1. Annotate the class with @RunWith and specify Parameterized.class as the runner.
2. Add local variables for the dataset, that can be accesses by the test.
3. Add constructor which would take the dataset as parameters and populate local variable.
4. Add a static method to return the dataset. Dataset would be a collection of arrays, where array maps on the data required by constructor. Annotate this with @Parameters .
5. Create the test case to execute with local variables.

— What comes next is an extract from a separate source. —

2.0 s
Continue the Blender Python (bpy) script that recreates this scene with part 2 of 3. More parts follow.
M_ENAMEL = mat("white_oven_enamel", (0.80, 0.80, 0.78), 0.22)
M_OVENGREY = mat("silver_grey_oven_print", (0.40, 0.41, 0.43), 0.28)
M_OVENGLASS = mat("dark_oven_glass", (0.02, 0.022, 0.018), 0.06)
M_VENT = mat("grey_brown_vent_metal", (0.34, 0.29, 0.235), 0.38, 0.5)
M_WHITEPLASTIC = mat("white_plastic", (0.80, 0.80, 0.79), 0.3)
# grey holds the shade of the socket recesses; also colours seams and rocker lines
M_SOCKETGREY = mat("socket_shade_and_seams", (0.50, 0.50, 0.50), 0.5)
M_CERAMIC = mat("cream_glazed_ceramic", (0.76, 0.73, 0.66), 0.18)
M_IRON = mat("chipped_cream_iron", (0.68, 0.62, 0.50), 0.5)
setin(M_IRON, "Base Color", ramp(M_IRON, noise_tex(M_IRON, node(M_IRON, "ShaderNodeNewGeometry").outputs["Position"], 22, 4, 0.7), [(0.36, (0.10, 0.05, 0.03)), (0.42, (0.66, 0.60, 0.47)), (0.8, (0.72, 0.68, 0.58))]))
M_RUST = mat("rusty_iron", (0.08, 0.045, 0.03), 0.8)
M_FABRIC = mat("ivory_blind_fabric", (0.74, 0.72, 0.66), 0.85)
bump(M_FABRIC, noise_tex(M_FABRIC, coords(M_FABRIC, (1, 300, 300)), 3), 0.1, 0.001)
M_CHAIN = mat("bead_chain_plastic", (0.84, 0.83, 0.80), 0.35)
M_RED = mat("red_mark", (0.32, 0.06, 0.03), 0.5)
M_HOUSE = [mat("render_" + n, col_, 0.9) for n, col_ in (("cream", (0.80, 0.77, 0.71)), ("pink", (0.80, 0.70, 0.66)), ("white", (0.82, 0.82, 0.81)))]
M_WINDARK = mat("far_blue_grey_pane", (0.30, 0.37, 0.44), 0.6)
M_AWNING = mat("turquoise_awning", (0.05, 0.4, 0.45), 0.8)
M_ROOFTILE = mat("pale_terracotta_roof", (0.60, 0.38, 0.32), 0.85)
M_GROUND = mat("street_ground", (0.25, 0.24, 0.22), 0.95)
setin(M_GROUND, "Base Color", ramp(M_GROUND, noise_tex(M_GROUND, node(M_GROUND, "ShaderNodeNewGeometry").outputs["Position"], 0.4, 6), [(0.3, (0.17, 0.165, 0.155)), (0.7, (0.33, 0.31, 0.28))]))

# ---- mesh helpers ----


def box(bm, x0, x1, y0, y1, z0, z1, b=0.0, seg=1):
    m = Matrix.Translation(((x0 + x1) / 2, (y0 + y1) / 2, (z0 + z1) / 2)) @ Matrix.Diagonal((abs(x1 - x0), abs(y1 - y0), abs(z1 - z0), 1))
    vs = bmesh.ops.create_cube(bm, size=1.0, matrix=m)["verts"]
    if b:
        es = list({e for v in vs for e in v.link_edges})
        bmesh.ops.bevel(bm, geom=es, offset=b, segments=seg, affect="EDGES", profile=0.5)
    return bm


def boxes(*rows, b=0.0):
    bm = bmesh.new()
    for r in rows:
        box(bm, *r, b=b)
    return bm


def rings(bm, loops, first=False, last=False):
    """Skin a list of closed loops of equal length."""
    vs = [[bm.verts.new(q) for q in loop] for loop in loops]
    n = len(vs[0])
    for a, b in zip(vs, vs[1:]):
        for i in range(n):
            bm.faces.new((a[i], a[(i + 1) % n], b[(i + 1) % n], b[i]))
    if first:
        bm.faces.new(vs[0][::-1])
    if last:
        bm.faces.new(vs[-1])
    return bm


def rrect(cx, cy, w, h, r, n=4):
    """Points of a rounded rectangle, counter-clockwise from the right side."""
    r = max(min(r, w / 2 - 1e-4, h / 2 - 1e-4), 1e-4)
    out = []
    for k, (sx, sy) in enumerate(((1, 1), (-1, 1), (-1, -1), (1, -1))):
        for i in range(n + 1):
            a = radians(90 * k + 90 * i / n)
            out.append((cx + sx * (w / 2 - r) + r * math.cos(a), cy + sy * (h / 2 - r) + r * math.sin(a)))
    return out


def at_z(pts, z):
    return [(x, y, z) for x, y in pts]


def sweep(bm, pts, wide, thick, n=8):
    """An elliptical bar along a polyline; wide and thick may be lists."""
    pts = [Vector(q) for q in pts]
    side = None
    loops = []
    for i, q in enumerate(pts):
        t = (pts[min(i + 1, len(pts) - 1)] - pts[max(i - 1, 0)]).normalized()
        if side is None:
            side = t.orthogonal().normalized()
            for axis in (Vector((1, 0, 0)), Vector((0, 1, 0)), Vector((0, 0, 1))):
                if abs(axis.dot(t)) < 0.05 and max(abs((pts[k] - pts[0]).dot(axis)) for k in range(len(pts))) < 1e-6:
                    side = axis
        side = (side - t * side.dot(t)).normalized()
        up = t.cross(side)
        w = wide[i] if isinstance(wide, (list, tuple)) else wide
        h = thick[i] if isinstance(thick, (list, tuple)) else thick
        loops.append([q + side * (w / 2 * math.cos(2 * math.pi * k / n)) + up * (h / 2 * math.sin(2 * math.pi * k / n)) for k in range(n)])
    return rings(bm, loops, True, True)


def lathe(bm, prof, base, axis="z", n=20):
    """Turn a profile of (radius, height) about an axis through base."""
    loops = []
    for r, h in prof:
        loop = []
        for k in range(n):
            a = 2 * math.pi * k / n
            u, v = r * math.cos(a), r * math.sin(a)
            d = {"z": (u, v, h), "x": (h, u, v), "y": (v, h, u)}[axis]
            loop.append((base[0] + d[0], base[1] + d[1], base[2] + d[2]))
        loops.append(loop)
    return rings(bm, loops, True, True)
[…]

Running JUnit tests from an ANT script

The first activity for week 3 of the JUnit 4.0 course, is to run unit tests using an ANT script. Here is my script for running unit tests.

Reflections

I read this and this article, and thought about the process of Test Driven Development and using JUnit 4.0. These are some random reflections:

• Whenever you are tempted to type something into a print statement or a debugger expression, write it as a test instead - Martin Fowler
• There is a cost benefit ratio to writing test cases. Some test cases have a clear benefit in that they help us find bugs early, and also assist in regression testing. Some other test cases probably fall into the 'nice to have category'. They are good, but they do not add as much value. A silly but simple example for test cases which do not add much value are test cases that test getter and setter methods. If these methods are simple, then there is little value for such test cases. Remember, we only have a finite amount of time to write test cases, so select your test cases wisely.
• Just writing test cases is not good enough. We also need to ensure that the tests are running all the time. A red bar (failing tests) should signify something that needs immediate attention.
• Do not test for multiple conditions in one test case. Test for only one thing in one test case.
• Test for expected Exceptions (JUnit 4.0 makes this much easier)
• I really like JUnit 4.0 's parameterized tests, because they make it easy to run the same test case with a huge data set. It would be really nice to specify the data set in a text file, so we do not have to write confusing arrays in the getData() method.